Mismanagement of the situation by the state police and the BHU administration during the Prime Minister’s visit left the government red-faced and requiring Modi and BJP president Amit Shah to speak to Adityanath.

So, what exactly happened?

It all began when a student from the visual arts department was groped by two motorcyclists while she was on her way to the hostel in Triveni Complex at around 7pm on 22 September.

A security guard sat on a chair not far from the scene of the incident at the university, and when the student, shaken up, approached him for help, he did not stir from his perch and instead shot back at her asking why she was out after sunset.

The shocked woman then approached the proctor, who turned out to be as insensitive as the security guard and asked her the same question.

A highly placed Varanasi officer saw this response from the two individuals as a big lapse on the part of the security personnel and the proctor.

Confirming that the woman was indeed inappropriately touched on campus, the officer said “timely action was not taken because of which the situation went out of control”.

Asked if there was any provocation from the women for the police to resort to a brutal baton charge, the officer said the matter was under inquiry.

Vice chancellor G C Tripathi said the student was “upset” with the response of the guard and the proctor.

On the curfew hour for women, the vice chancellor said that further down the spot of the incident, there was an amphitheatre where women played basketball and volleyball and returned late. The road itself was a thoroughfare, he explained.

Now back to the victim – on reaching the hostel, the woman recounted her bitter experience to other hostel mates, who decided to sit on a dharna on the morning of 23 September, demanding, among other things, round-the-clock security, CCTV cameras and women security personnel on campus. They also wanted the vice chancellor to come to the site of the dharna and listen to their grievances.

No university official tried to pacify the women of the university, who were joined by women and men from other colleges. The blocking of the Lanka crossing by the protesters forced the district administration to change the route to be taken by the Prime Minister’s cavalcade.

The vice chancellor, who was summoned by the Union Human Resource Development Minister on Tuesday (26 September), said Prime Minister Modi was scheduled to unveil two BHU projects, because of which he had to be present at the programme and could not meet the women.

With only two months left till the end of his term, Professor Tripathi said his absence gave outsiders as well as some wardens and officers scheming against him, the chance to exploit the situation.


Tripathi was wrong in his assessment. The number of protesters swelled and turned restive by late evening, when the vice chancellor decided to “go home”.

The women then decided to march to his lodge to express their anger, but the university’s security personnel attacked them with lathis.
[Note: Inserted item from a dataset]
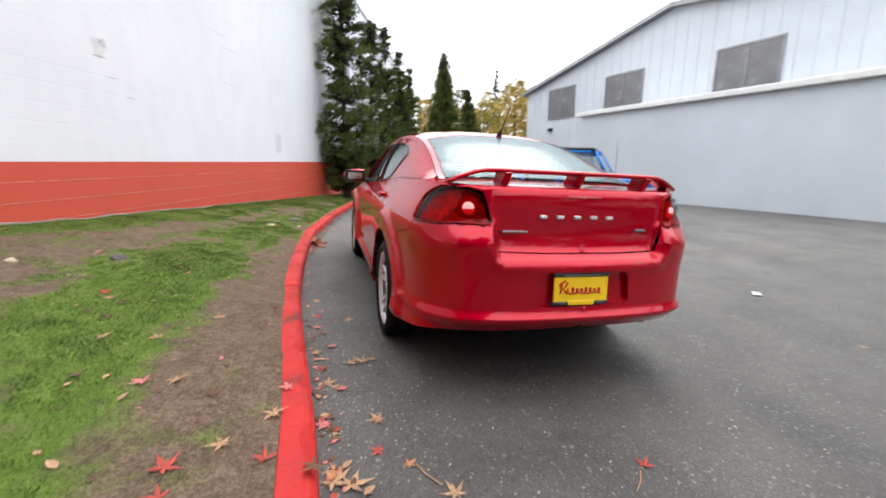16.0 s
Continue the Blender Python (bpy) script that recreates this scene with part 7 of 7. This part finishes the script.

The situation turned ugly, and arson and violence, which began late on Saturday night (23 September), rocked the university until 3am the next day.

Blaming outsiders for hurling petrol bombs and firing in the air, the vice chancellor complained that the district administration had not responded to his request for the use of the police force. Sensing trouble, a posse of paramilitary force officers was deployed at the protest site, apparently by junior-ranked police officers, and they joined the action to control the situation.

On Sunday morning, the administration ordered closure of all colleges till 2 October to contain the trouble.

Later in the day, additional city magistrate Manoj Kumar Singh was transferred. Bhelupur circle officer Vinay Katiyar was shifted to the police accounts department, and the Lanka station officer was sent to the lines.

The district magistrate “advised” the BHU to install CCTV cameras on campus and appoint women security personnel for the safety of girl students. These suggestions were part of the demands made by protesters whom the university official chose not to meet.

The opposition leaders, though, lost no time to fish in troubled waters. Former chief minister Mulayam Singh Yadav said women were not safe on the BHU campus and their protest was being met with violence.

A delegation of Samajwadi Party workers had to be forcibly stopped from entering the campus.

Uttar Pradesh Congress president Raj Babbar was detained while he was on his way to meet the students on Sunday (25 September). Attacking the vice chancellor, he asked whether Tripathi was the Prime Minister’s bonded labour and if he was required to report to him. “The President of India is the Chancellor of BHU, not the PM. He should have listened to the grievances of girl students instead of behaving like a worker of the Bharatiya Janata Party,” Babbar said.

Where is your anti-Romeo squad? some protesters wanted to know from Chief Minister Adityanath.

The situation at the BHU was described as tense after the arrest of 14 students for their alleged involvement in the violence. Cases have also been registered against 1,200 unknown students. A case under IT Act has also been registered against the Facebook page ‘BHU Buzz’ for “provocative posts”.

On Tuesday (26 September), the Uttar Pradesh government ordered a judicial inquiry into the violence on BHU campus. The government did not say whether a sitting or retired judge will conduct the inquiry.

After the Human Resource Development Ministry summoned the vice chancellor to Delhi, there was speculation that he had been asked to go on leave.

The reactions of the students, and that of the local, state and central administration, indicate that we are far from hearing the last on this matter.